In a prior post, And Frey and I discussed the concern expressed by some defense lawyers that jurors in a bifurcated trial might bake punitive damages into their compensatory award because they are unaware that they will be able to impose punitive damages in a second phase.  We expressed the view that this concern can be readily addressed by instructing the jury before it deliberates in the first phase that, if it finds that the defendant acted with the requisite mental state, a second phase will commence to address the amount of punitive damages (if any).

The Missouri Court of Appeals’ decision last week in Advantage Buildings & Exteriors, Inc. v. Mid-Continent Casualty Co. confirms both that the concern about inflation of the compensatory damages is a real one and that the solution is proper instruction of the jury.

The case involved a so-called third-party bad-faith claim.  The historical facts are unimportant.  What matters is that, even though the trial court granted the defendant’s motion to bifurcate the trial, the court gave a pattern jury instruction in the first phase that indicated that punitive damages could be awarded if the jury found that the defendant had acted with an evil motive or reckless indifference to the rights of others.

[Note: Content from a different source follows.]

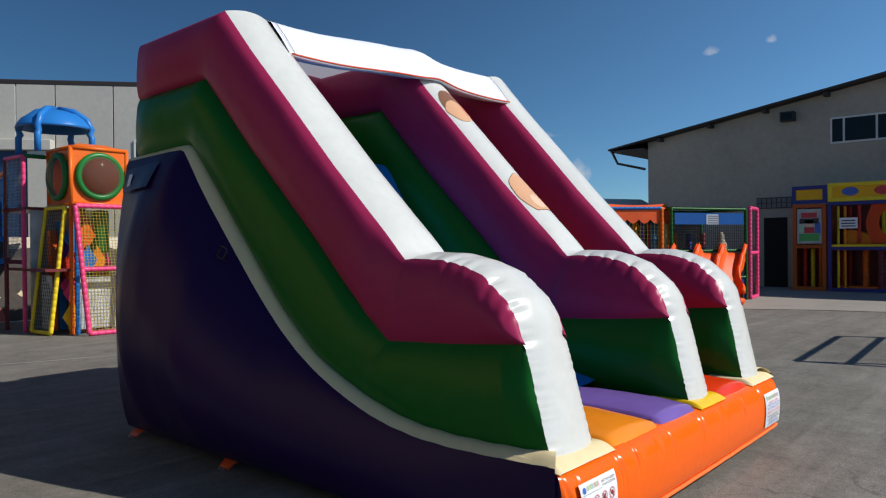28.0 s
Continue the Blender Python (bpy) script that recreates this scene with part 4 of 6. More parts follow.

After the jury returned a “damages” verdict of $3 million and found the mental state required for an award of punitive damages, the court informed the jury that trial would recommence for the setting of punitive damages.  The jury then awarded an additional $2 million in punitive damages.

The Court of Appeals reversed.  Citing an earlier decision admonishing that “the better practice would be to more fully instruct the jury as to the bifurcated proceedings,” the court explained that “not only would it have been the ‘better practice’ to properly instruct the jury, but instructing the jury that it could award punitive damages in the first stage of the trial was a blatant misstatement of the applicable substantive law.”

The court accordingly remanded for a new trial on both the amount of compensatory damages and the amount of punitive damages.  In addition, because Missouri law requires that the same jury determine liability for and amount of punitive damages, the court held that the issue of liability for punitive damages needs to be retried as well.

This decision should be useful precedent not just on the specific issue of how to instruct juries in bifurcated cases, but also on the more general principle that courts should not blindly adhere to pattern instructions that conflict with governing law and/or are inappropriate under the particular circumstances of the case.